We may now run the server:

export FLASK_APP=app.py
export FLASK_ENV=development
flask run

In a separate terminal session, we can run a listen.py script which will subscribe to the /listen route. We can do this with the sseclient library, which is a thin wrapper on top of requests:

import json
import sseclient

messages = sseclient.SSEClient('http://localhost:5000/listen')

for msg in messages:
    print(msg)

Finally, we can use a third terminal session to run another script which will call the /ping route once every second:

import time
import requests

while True:
    requests.get('http://localhost:5000/ping')
    time.sleep(1)

You should now see a steady stream of pong messages in the terminal where the listen.py script is being ran. That’s it, you’re done! You can find a copy of these instructions along with the code in the accompaying GitHub repository.

There’s probably some room improvement. For instance, it would be nice to perform the event emission with Flask signals, but I haven’t been able to make it work yet.
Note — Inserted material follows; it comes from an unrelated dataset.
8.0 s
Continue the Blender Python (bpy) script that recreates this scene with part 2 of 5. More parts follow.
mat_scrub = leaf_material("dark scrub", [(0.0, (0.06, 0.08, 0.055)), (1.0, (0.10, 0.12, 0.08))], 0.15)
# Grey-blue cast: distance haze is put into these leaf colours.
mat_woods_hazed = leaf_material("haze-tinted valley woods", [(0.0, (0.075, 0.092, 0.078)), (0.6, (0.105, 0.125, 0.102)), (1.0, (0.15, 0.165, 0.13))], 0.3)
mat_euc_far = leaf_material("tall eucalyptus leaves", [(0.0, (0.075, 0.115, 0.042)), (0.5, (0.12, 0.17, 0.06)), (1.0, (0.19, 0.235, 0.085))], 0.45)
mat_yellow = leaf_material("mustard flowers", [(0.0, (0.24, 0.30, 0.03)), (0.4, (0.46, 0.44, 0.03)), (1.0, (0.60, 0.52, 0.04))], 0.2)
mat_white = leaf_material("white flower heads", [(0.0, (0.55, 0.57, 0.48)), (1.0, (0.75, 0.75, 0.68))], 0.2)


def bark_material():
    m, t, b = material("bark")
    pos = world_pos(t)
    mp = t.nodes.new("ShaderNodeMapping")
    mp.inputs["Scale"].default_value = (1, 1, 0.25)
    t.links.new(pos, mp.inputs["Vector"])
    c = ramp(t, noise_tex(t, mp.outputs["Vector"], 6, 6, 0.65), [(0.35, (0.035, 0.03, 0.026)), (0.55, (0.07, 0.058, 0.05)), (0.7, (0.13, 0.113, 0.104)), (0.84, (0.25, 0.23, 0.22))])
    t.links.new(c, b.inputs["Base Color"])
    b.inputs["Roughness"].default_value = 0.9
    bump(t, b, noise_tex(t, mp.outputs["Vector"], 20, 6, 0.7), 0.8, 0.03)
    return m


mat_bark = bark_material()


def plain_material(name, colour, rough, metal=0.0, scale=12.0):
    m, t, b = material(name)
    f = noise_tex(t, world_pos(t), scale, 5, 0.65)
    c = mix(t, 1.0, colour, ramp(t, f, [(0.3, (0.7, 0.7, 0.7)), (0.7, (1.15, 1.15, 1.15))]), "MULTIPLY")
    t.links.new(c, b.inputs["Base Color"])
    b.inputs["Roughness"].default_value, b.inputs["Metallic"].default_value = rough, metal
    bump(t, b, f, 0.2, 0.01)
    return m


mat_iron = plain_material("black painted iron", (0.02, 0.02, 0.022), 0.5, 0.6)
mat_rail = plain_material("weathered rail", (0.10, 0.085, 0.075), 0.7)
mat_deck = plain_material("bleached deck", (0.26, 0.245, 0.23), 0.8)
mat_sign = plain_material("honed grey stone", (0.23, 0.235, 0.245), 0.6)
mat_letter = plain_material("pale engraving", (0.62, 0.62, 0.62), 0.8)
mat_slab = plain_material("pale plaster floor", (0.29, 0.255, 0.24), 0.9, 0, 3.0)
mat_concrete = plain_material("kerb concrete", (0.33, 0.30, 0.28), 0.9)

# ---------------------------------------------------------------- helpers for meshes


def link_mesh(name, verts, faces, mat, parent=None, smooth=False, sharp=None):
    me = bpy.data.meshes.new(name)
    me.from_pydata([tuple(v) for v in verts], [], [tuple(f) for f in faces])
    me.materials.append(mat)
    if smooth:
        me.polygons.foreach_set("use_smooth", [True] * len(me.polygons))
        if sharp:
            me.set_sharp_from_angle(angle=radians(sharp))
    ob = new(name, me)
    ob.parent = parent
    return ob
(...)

Additionally, I’m not 100% how to make this work seamlessly behind a reverse proxy such as Nginx. Indeed, it seems that there are some specific settings have to be chosen because of the long polling nature of the listening routes. Nonetheless, this implementation has been working quite well for me. Plus, I like the fact that it’s a standalone solution. However, there might be some subtlety that I have missed and that would justify using something like Redis, in which case I would love some feedback.